Revealed: The other ministers who struggled with their emails
Tanaiste Frances Fitzgerald is not the only politician who has struggled with their emails in recent times.
Two previous scandals involving emails and Fianna Fail ministers garnered very similar responses to those being used by the Tanaiste and Government to defend their actions - or more so inactions - last week.
One of the Tanaiste's predecessors in the Department of Justice, Dermot Ahern, was the first Cabinet member ever contacted by Garda whistleblower Maurice McCabe.
Sgt McCabe wrote to the then minister for justice in 2009 to alert him to some of the allegations of Garda misconduct he witnessed while working in the force.
Years later, at the height of the Garda scandals, Mr Ahern was forced to deny any knowledge of the damning information sent to his department.
"To the best of my knowledge, no official, either in the guards or in the department or in the confidential recipient's office, briefed me about any of these allegations," Mr Ahern said.
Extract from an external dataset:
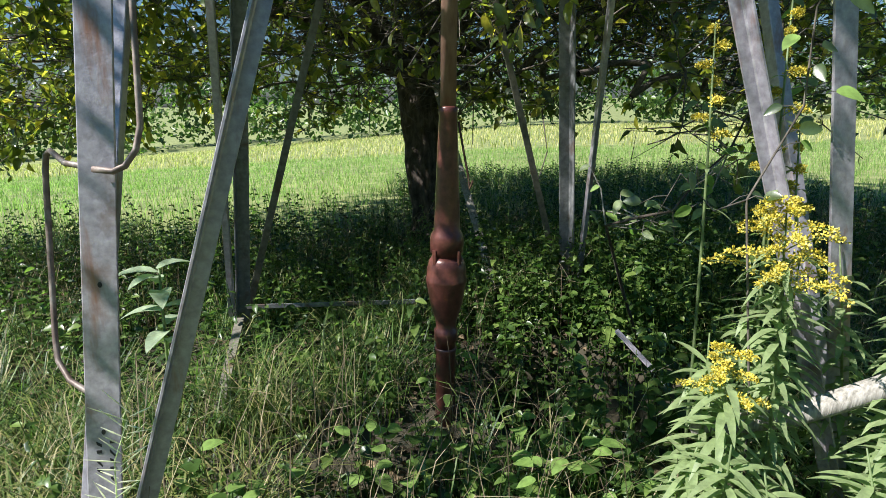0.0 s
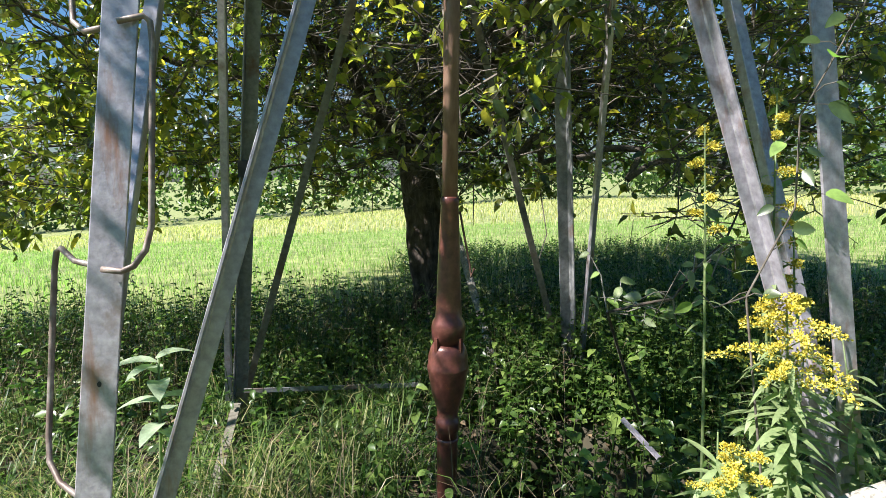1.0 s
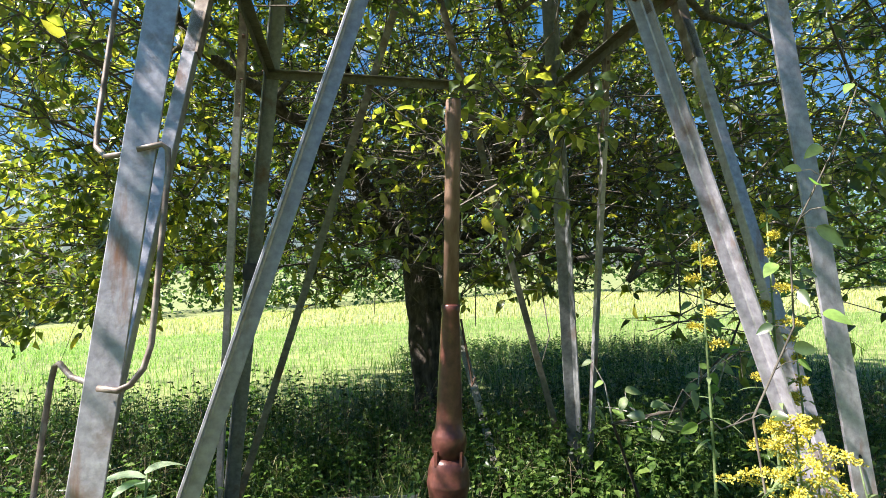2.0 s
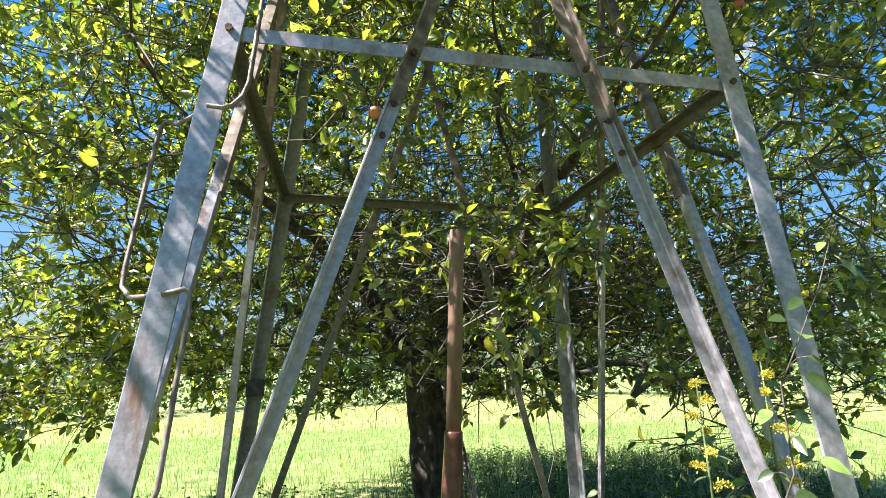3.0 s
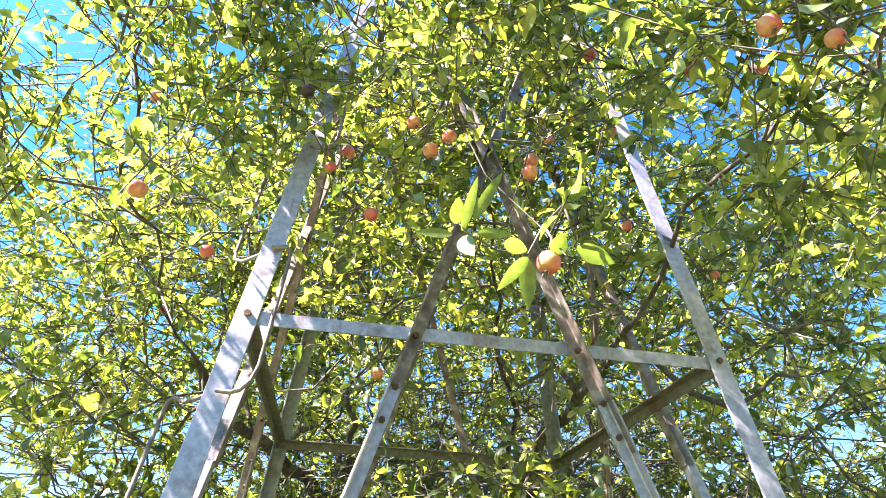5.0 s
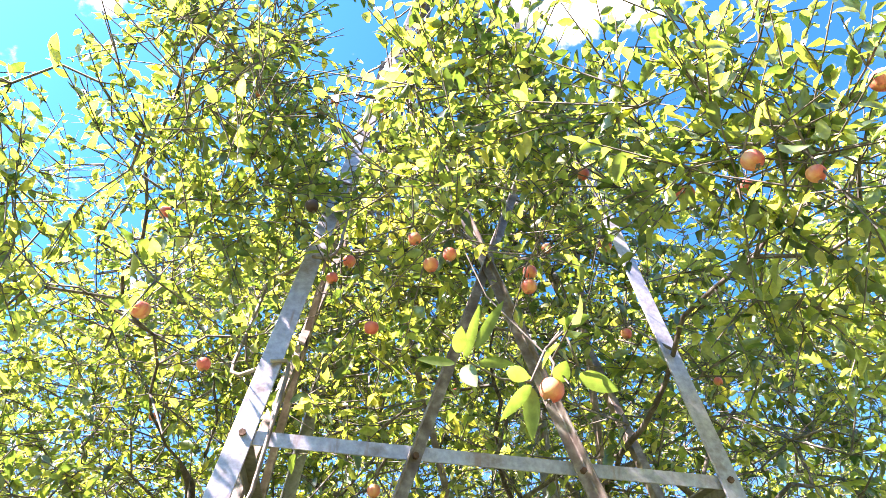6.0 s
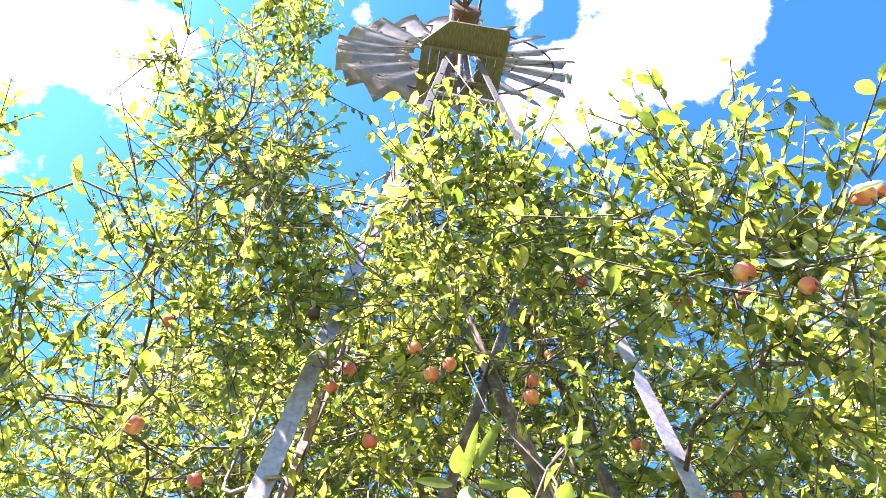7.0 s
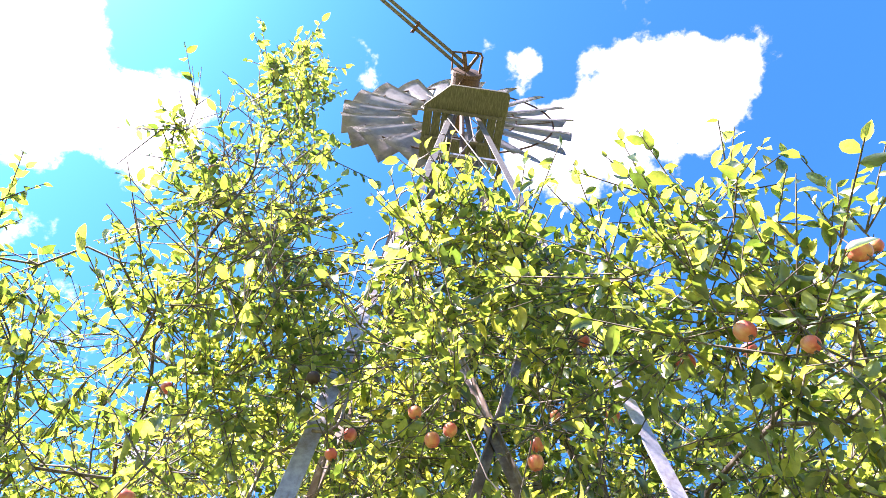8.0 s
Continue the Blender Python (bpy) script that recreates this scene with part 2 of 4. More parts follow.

However, a senior government source yesterday insisted there were emails in the Department of Justice which show Sgt McCabe made contact long before his plight became public knowledge and threatened to cause a general election.
Fianna Fail leader Micheal Martin also had a run-in with emails which landed him in hot water while he was the minister for health.
Back in 2005, it emerged elderly patients were being wrongly charged by the State for nursing home beds which should have been free.
It was estimated the controversy would cost the Government €2bn in compensation for people affected by the monumental blunder.
It then emerged Mr Martin and his officials had received a report which outlined the problem almost two years before it became public knowledge.
Mr Martin was severely criticised in the Dail by the Opposition over his failure to act on the report.
The Travers Report, which was carried out after the scandal emerged, was highly critical of the department and Mr Martin. It also revealed conflicting evidence from Mr Martin and senior civil servants involved in issue.
Michael Kelly, the then secretary general of the Department of Health, said he fully briefed Micheal Martin on the illegal charges on at least two occasions.
Kelly said one of those was an oral briefing outside a Management Advisory Committee meeting in December 2003. "I am quite clear that I did alert him to this and I don't have any doubt about that," Mr Kelly said. Mr Martin denied this was the case.
Mr Martin claimed he was emailed the briefing document but did not have time to read and said he left a Department of Health meeting early where it was discussed.
The then Tanaiste, Mary Harney, said there was a "serious conflict of evidence" between Mr Kelly's memory of events and Mr Martin's recollection.
In response to criticism from the Opposition, Mr Martin said "the culture of playing the man and not the ball and foundation-rocking is now so all-pervasive for the opposition that they have no interest in serious debate".